Apart from gadgets, we Indians are, generally-speaking, a noisy people. Our love for honking is world-famous. I remember the trend for motorbikes in the mid-1990s: the sound of a baby wailing. We honk for pleasure. Many a time have I seen a lad on a bike (the silencer removed), going down an empty small-town street, with not a soul in sight, and yet honking away to glory. Those who live in houses facing the main road are used to unmusical honking. Such folks find it impossible to sleep in tea plantations and national parks.

Our festivals are noisy. Growing up in Allahabad, it was standard practice to string up loudspeakers on electricity poles during Holi. They would blare popular film songs for four days straight. Since Holi coincided with the annual school exams, most of us became adept at learning our algebraic formulae alongside with the words to ‘Ramba Ho Ho’, or ‘Jimmy Jimmy’ or ‘I Am a Disco Dancer’. While inside the classroom, ‘making noise’ was a cardinal sin, the outside world was teaching us something else.

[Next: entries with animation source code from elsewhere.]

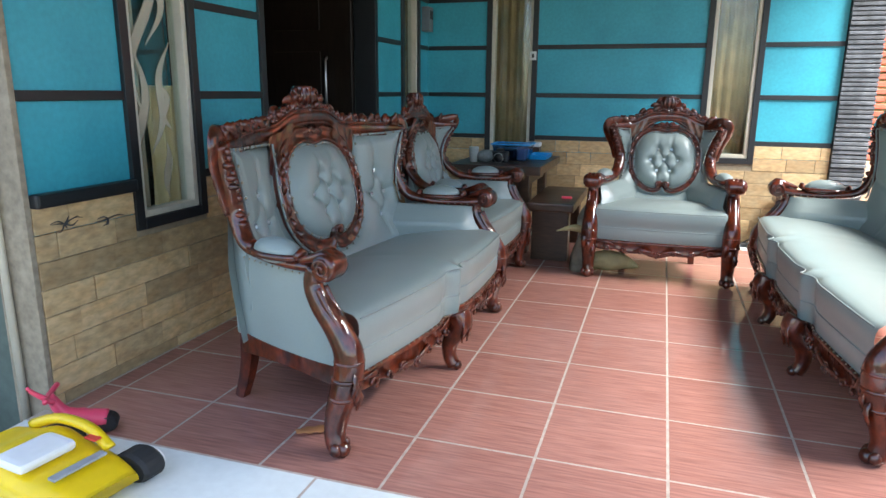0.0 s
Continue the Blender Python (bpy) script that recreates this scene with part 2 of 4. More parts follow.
def window(name, axis, face, sign, hole, label):
    """Black outer frame, cream inner frame, pane; sign is the way into the porch."""
    a, b, c, d = hole
    w = empty(name)
    def put(nm, material, p, q, r, s, lo, hi, bevel=0.004):
        x, y = sorted((face + sign * lo, face + sign * hi))
        dim = (x, p, r, y, q, s) if axis == "y" else (p, x, r, q, y, s)
        return boxes(nm, material, w, dim, bevel=bevel)
    f = 0.045
    put("frame_jamb", M_BLACK, a, a + f, c, d, -0.1, 0.02)
    put("frame_jamb", M_BLACK, b - f, b, c, d, -0.1, 0.02)
    put("frame_sill", M_BLACK, a + f, b - f, c, c + f, -0.1, 0.022)
    put("frame_head", M_BLACK, a + f, b - f, d - f, d, -0.1, 0.02)
    a, b, c, d = a + f, b - f, c + f, d - f
    g = 0.028
    put("sash_stile", M_CREAM, a, a + g, c, d, -0.07, 0.005)
    put("sash_stile", M_CREAM, b - g, b, c, d, -0.07, 0.005)
    put("sash_rail", M_CREAM, a + g, b - g, c, c + g, -0.07, 0.005)
    put("sash_rail", M_CREAM, a + g, b - g, d - g, d, -0.07, 0.005)
    pane = put("pane", M_GLASS, a + g, b - g, c + g, d - g, -0.04, -0.035, 0)
    pane.visible_shadow = False
    return tagged(w, label, "window", kind="structure")


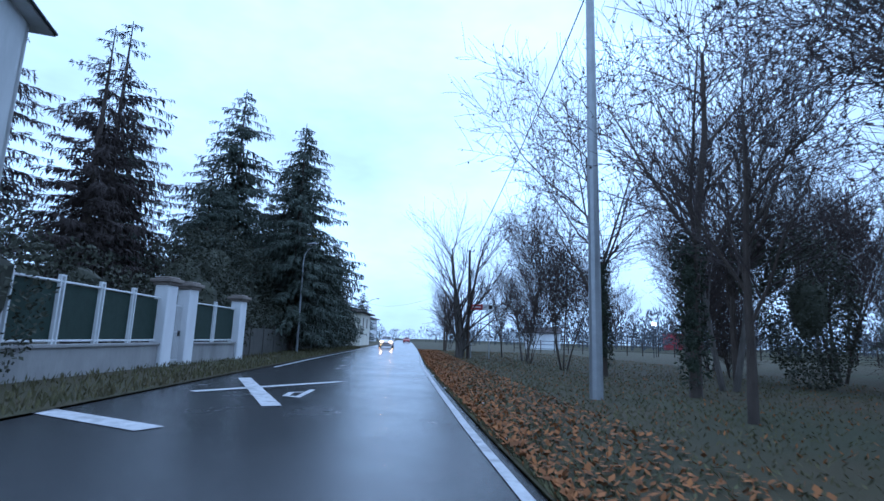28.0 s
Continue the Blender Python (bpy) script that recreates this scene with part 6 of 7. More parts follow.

As for Diwali, the less said the better — the festival is only about making noise, the louder the cracker, the higher your status. One starts bursting crackers a couple of weeks before D-Day and continues for days afterwards, ban or no ban. On Diwali itself, we go on till the wee hours.

Aside from official festivals, we have plenty of opportunities to raise aural hell. No kanwariya procession is complete without the DJ truck. The all-night jaagran is a time-tested way of waking up the neighbours. The ISKCON opposite my house is in loud mode most mornings and evenings, with Sunday mornings being the loudest. If you complain, they put a tika on your forehead and request you to join the gang. Then there are the one-offs, like my neighbour, who organises an annual five-day puja. It lasts from afternoon till midnight, complete with an hour-long sound check that begins every day at 2 pm sharp. I’ve met many column deadlines sitting in the eye of such sound-storms.

Given how loud my co-religionists are, I’ve found it churlish that they have such an issue with the morning and evening calls to azaan, which are brief and tuneful. In many towns, its sounds have disappeared altogether under majoritarian pressure, only to timidly resurface, at very low volume, during the month of Ramzan.

To be fair, Indians, on the whole, are okay with religious noise, but not with secular noise, like Taylor Swift playing loudly at midnight at a small house gathering. Rest assured that all your neighbours will call the cops, who will actually act on the complaint, ring your doorbell and poop your party.

To come back to the loud-mouthed mixie, I’ve gradually come to admire its uses. It comes in handy when one wants to block the noise out, whether from ISKCON or from a tile cutter. It’s more than useful when our TV channels go hysterical over the Chandrayaan landing or a victory in an Indo-Pak cricket encounter. The mixie, I’ve figured, is our biggest weapon in drowning out the sounds of nauseating nationalism. There’s one problem though: I don’t know what to do with the jars of ginger-garlic paste and glasses of sweet lassi that I make. Any takers?